Pertama, an-nafs bermakna roh yang menjadi rahasia hidup makhluk bernyawa, baik itu manusia maupun yang lainnya, dan hanya Allah saja yang mengetahui hakikatnya. Hal sebagaimana dinyatakan dalam firman-Nya.
“Dan mereka bertanya kepadamu tentang roh. Katakanlah, ‘Roh itu termasuk urusan Tuhan-ku, dan tidaklah kamu diberi pengetahuan melainkan sedikit.’” (al-Israa’ (17) : 85)
Banyak ayat lain dalam Al-Qur’an yang menggambarkan pengertian ini. Diantaranya adalah ayat yang menjelaskan keadaan sakratul maut orang-orang kafir. Malaikat memukuli mereka sambil menghardik dengan ungkapan, “Keluarkanlah rohmu”.
“Dan siapakah yang lebih zalim daripada orang yang membuat kedustaan terhadap Allah atau yang berkata, ‘Telah diwahyukan kepada saya’, padahal tidak ada diwahyukan sesuatu pun kepadanya, dan orang yang berkata, ‘Saya akan menurunkan seperti apa yang diturunkan Allah’. Alangkah dahsyatnya sekiranya kamu melihat di waktu orang-orang yang zalim berada dalam tekanan sakratul maut, sedang para malaikat memukul dengan tangannya, (sambil berkata), ‘Keluarkanlah nyawamu’. Di hari ini kamu dibalas dengan siksa yang sangat menghinakan, karena kamu selalu mengatakan terhadap Allah (perkataan) yang tidak benar dan (karena) kamu selalu menyombongkan diri terhadap ayat-ayat-Nya.” (al-An’aam (6) : 93)
Perkataan malaikat kepada orang yang zalim—sebagaimana dikatakan dalam ayat tersebut di atas, “Keluarkanlah nyawamu”, oleh Al-Qur’an diungkapkan dengan lafadz, “Akhriju-u anfusakum”. Anfus adalah jamak dari kata nafs, yang diterjemahkan dengan “Keluarkanlah nyawamu”.

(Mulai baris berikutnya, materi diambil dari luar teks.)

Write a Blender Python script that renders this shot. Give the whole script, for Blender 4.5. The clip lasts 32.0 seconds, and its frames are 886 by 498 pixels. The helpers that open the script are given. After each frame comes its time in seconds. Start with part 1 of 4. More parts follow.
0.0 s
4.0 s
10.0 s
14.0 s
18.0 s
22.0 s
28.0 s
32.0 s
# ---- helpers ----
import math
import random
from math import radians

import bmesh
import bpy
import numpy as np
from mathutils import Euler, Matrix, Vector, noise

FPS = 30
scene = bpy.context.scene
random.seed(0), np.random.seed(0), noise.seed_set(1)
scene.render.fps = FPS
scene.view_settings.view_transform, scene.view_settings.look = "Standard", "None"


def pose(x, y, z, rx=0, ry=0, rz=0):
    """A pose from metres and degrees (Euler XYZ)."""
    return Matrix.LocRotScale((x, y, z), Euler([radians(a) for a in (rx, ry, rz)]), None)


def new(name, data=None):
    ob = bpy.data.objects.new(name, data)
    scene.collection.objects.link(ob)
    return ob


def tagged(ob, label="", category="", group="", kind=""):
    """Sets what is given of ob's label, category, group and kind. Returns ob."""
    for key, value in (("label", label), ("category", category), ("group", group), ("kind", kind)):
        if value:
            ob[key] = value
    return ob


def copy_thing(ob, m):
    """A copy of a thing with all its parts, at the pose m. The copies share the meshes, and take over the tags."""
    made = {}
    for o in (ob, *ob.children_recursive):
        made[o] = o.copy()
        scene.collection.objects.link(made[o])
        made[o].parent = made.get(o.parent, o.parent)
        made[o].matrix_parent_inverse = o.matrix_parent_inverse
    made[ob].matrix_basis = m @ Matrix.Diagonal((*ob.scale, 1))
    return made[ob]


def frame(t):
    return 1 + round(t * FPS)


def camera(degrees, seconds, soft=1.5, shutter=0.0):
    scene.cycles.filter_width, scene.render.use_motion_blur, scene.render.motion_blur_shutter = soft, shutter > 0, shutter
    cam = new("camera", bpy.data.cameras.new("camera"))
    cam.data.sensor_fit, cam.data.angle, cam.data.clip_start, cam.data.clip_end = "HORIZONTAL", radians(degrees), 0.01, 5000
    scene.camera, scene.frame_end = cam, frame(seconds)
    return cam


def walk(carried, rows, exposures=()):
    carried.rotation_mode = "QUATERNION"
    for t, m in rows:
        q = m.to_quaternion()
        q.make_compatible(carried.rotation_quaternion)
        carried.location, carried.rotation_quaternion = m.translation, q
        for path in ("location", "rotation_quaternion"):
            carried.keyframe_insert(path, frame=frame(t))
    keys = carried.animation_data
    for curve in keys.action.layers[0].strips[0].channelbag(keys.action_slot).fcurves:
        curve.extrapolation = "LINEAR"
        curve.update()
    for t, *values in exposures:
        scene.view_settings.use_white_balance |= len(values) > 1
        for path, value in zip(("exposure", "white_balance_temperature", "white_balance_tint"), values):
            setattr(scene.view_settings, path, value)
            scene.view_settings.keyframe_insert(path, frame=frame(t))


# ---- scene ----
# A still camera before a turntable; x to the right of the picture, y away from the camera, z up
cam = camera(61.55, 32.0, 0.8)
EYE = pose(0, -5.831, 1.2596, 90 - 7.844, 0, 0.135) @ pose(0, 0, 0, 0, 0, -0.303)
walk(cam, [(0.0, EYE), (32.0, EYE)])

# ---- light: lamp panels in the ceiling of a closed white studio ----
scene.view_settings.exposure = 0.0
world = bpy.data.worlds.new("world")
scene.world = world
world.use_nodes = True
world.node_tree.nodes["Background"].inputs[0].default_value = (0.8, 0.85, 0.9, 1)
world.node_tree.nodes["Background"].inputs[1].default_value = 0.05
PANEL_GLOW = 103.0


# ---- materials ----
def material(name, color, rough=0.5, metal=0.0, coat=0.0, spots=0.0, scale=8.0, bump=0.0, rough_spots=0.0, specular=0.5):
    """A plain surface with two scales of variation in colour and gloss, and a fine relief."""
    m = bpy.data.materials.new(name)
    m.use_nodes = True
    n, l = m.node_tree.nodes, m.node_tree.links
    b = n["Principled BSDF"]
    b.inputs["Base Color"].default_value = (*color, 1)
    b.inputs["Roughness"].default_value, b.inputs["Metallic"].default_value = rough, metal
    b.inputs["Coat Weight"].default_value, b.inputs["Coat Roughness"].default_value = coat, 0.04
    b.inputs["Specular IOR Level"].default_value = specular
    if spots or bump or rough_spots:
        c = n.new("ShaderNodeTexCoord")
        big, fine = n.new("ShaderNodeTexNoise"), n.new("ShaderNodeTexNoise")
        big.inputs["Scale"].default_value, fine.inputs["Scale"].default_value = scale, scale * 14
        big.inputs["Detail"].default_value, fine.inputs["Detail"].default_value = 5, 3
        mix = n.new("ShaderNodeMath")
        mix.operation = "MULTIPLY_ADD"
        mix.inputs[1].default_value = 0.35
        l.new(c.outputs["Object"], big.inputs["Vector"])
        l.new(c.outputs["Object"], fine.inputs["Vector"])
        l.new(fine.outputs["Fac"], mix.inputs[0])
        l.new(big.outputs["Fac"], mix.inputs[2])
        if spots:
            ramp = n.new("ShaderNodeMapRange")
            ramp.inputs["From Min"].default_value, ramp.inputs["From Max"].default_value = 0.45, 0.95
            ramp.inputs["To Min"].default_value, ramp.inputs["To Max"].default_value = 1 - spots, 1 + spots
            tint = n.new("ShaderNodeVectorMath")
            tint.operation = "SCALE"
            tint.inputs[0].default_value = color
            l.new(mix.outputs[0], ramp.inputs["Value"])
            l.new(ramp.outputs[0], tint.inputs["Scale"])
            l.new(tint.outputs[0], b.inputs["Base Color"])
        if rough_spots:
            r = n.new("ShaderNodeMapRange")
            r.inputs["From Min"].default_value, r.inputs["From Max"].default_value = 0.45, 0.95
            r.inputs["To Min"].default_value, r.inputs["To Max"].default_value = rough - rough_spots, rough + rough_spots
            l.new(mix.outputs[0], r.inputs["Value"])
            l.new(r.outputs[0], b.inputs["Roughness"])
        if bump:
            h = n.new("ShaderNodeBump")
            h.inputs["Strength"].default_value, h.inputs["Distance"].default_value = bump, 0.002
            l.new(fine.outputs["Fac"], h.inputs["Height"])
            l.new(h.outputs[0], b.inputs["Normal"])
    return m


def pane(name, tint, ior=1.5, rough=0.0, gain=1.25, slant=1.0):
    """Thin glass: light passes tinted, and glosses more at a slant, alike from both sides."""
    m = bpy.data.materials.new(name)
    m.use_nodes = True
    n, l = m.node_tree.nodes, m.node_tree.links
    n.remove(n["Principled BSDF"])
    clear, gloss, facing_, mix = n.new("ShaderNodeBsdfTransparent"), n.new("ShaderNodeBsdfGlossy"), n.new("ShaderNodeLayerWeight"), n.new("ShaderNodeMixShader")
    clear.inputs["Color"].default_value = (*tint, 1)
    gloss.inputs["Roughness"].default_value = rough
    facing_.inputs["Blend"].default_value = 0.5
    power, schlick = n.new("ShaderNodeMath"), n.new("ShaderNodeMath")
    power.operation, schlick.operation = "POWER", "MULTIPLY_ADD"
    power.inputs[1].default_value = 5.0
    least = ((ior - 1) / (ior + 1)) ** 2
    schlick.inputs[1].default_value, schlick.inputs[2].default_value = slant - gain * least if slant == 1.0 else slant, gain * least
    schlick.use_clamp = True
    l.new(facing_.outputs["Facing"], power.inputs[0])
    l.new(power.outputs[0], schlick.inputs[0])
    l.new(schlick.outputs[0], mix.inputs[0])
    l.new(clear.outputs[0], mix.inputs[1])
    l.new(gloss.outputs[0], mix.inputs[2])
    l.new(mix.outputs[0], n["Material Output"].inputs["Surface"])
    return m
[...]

Al-Iman ibn Abil ‘Iz dalam kitabnya, Syar-hut Thahawiyah, berkata, “Lafadz an-nafs bermakna jiwa atau roh, jika ia masih berada di dalam badan, dan berarti nyawa, jika ia sudah keluar dari badan.”
Kedua, an-nafs berarti kekuatan nalar dan rasio yang menjadi alasan dasar manusia terkena pembebanan tanggung jawab (taklif), yang dengan tanggung jawab itu ia mendapatkan balasan atau siksaan atas perbuatannya.
“Sesungguhnya Allah, hanya pada sisi-Nya sajalah pengetahuan tentang Hari Kiamat; dan Dia-lah Yang menurunkan hujan, dan mengetahui apa yang ada dalam rahim. Dan tiada seorang pun yang dapat mengetahui (dengan pasti) apa yang akan diusahakannya besok. Dan tiada seorang pun yang apat mengetahui di bumi mana dia akan mati. Sesungguhnya Allah Maha Mengetahui lagi Maha Mengenal.” (Luqman (31) : 34)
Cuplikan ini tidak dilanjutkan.